### Work required
Pictures do not belong in your copy. Repeat all the other data exactly.

|---|

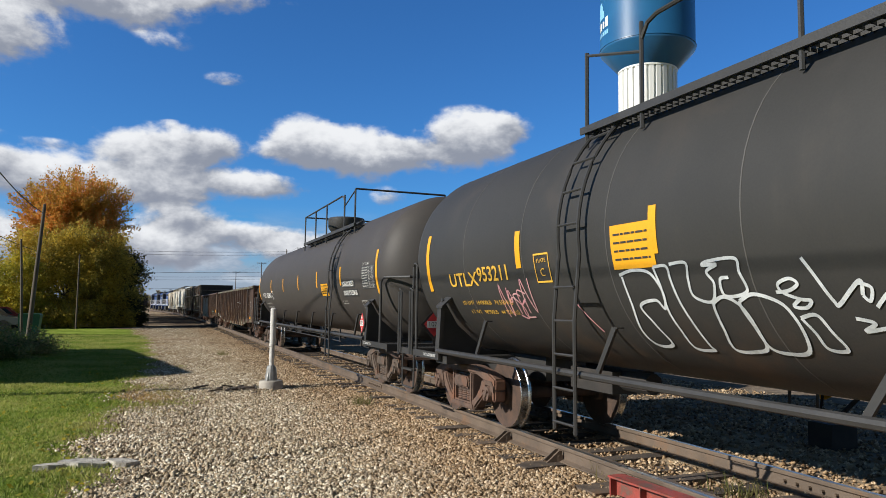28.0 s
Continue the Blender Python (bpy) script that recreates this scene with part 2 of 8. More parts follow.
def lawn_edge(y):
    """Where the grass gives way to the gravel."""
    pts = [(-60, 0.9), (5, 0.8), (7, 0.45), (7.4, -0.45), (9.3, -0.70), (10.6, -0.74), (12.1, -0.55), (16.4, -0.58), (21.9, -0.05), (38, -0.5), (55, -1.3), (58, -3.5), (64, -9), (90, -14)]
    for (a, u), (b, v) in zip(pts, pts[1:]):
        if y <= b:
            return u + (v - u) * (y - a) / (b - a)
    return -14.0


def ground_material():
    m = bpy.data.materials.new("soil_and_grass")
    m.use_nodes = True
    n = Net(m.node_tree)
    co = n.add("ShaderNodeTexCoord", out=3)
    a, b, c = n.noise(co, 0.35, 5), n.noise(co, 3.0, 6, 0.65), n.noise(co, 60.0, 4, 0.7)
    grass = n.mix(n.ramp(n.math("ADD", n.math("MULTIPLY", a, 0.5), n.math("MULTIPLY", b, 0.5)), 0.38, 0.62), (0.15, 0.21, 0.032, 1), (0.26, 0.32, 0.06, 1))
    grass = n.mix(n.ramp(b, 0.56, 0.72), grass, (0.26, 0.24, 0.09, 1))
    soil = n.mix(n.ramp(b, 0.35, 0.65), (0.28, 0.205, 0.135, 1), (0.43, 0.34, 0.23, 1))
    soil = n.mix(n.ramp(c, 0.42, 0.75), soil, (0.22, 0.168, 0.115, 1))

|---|

### Reply to the exercise
28.0 s
Continue the Blender Python (bpy) script that recreates this scene with part 2 of 8. More parts follow.
def lawn_edge(y):
    """Where the grass gives way to the gravel."""
    pts = [(-60, 0.9), (5, 0.8), (7, 0.45), (7.4, -0.45), (9.3, -0.70), (10.6, -0.74), (12.1, -0.55), (16.4, -0.58), (21.9, -0.05), (38, -0.5), (55, -1.3), (58, -3.5), (64, -9), (90, -14)]
    for (a, u), (b, v) in zip(pts, pts[1:]):
        if y <= b:
            return u + (v - u) * (y - a) / (b - a)
    return -14.0


def ground_material():
    m = bpy.data.materials.new("soil_and_grass")
    m.use_nodes = True
    n = Net(m.node_tree)
    co = n.add("ShaderNodeTexCoord", out=3)
    a, b, c = n.noise(co, 0.35, 5), n.noise(co, 3.0, 6, 0.65), n.noise(co, 60.0, 4, 0.7)
    grass = n.mix(n.ramp(n.math("ADD", n.math("MULTIPLY", a, 0.5), n.math("MULTIPLY", b, 0.5)), 0.38, 0.62), (0.15, 0.21, 0.032, 1), (0.26, 0.32, 0.06, 1))
    grass = n.mix(n.ramp(b, 0.56, 0.72), grass, (0.26, 0.24, 0.09, 1))
    soil = n.mix(n.ramp(b, 0.35, 0.65), (0.28, 0.205, 0.135, 1), (0.43, 0.34, 0.23, 1))
    soil = n.mix(n.ramp(c, 0.42, 0.75), soil, (0.22, 0.168, 0.115, 1))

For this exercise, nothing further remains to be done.